Apple was founded with a mission “To make a contribution to the world by making tools for the mind that advance humankind.” That mission has taken them from a computer kit for PC enthusiasts to the largest company in the world delivering products ranging from computers, phones, and music.

We like to think that we are following in the footsteps of giants and focused on building a company that delivers virtual assistant technology that is personal and delightful. Hopefully, that mission will be as true today as it is 100 years from now, and as a company we will have delivered on a wide range of amazing products in those 100 years.

Entrepreneurial Tip: If your company is to last the test of time then you need to focus on your mission statement and a culture of innovation.

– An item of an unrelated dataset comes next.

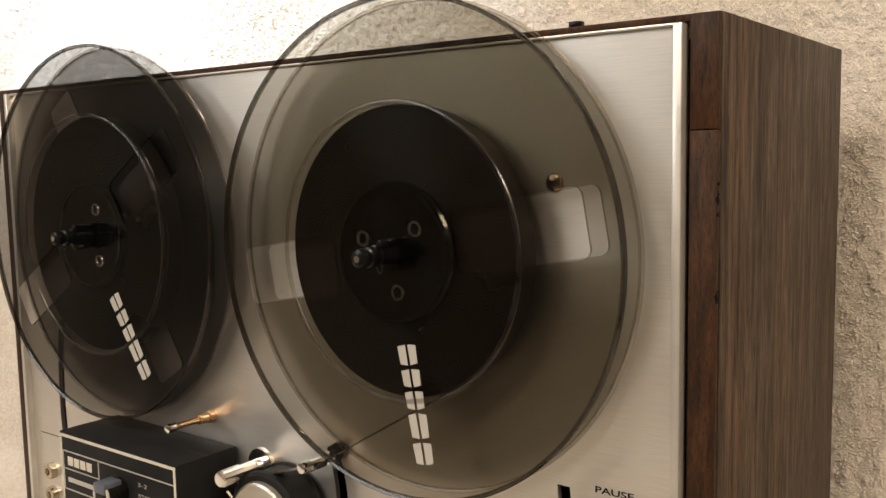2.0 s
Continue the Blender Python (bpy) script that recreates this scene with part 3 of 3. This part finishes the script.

How can entrepreneurs find success in a marketplace that always seems to change?

It’s precisely the constant changes in the marketplace that creates ample opportunities for entrepreneurs. Otherwise, existing players would prevent anyone from entering their market given their financial clout and footprint.

As entrepreneurs, I think success depends on our ability to detect market changes early and use them to our advantage, because these market shifts have the potential to change the game and put new entrants in a better competitive position against established companies.

For Genee, we saw a number of changes that made it possible to offer a free scheduling assistant for everyone:

  • Smartphones got everyone to manage their calendars electronically and made their calendars accessible from the Internet
  • Artificial Intelligence (A.I.) is mature enough to allow machines to understand the nuances of sentences (not just words) in natural language
  • Large amounts of data can be analyzed and processed results can be delivered in real time

By leveraging these advancements in technology, we can deliver solutions for existing problems in new and innovative ways.

Entrepreneurial Tip: Be a student of the market but keep in mind that markets will change. It's your responsibility to deliver solutions in new and innovative ways.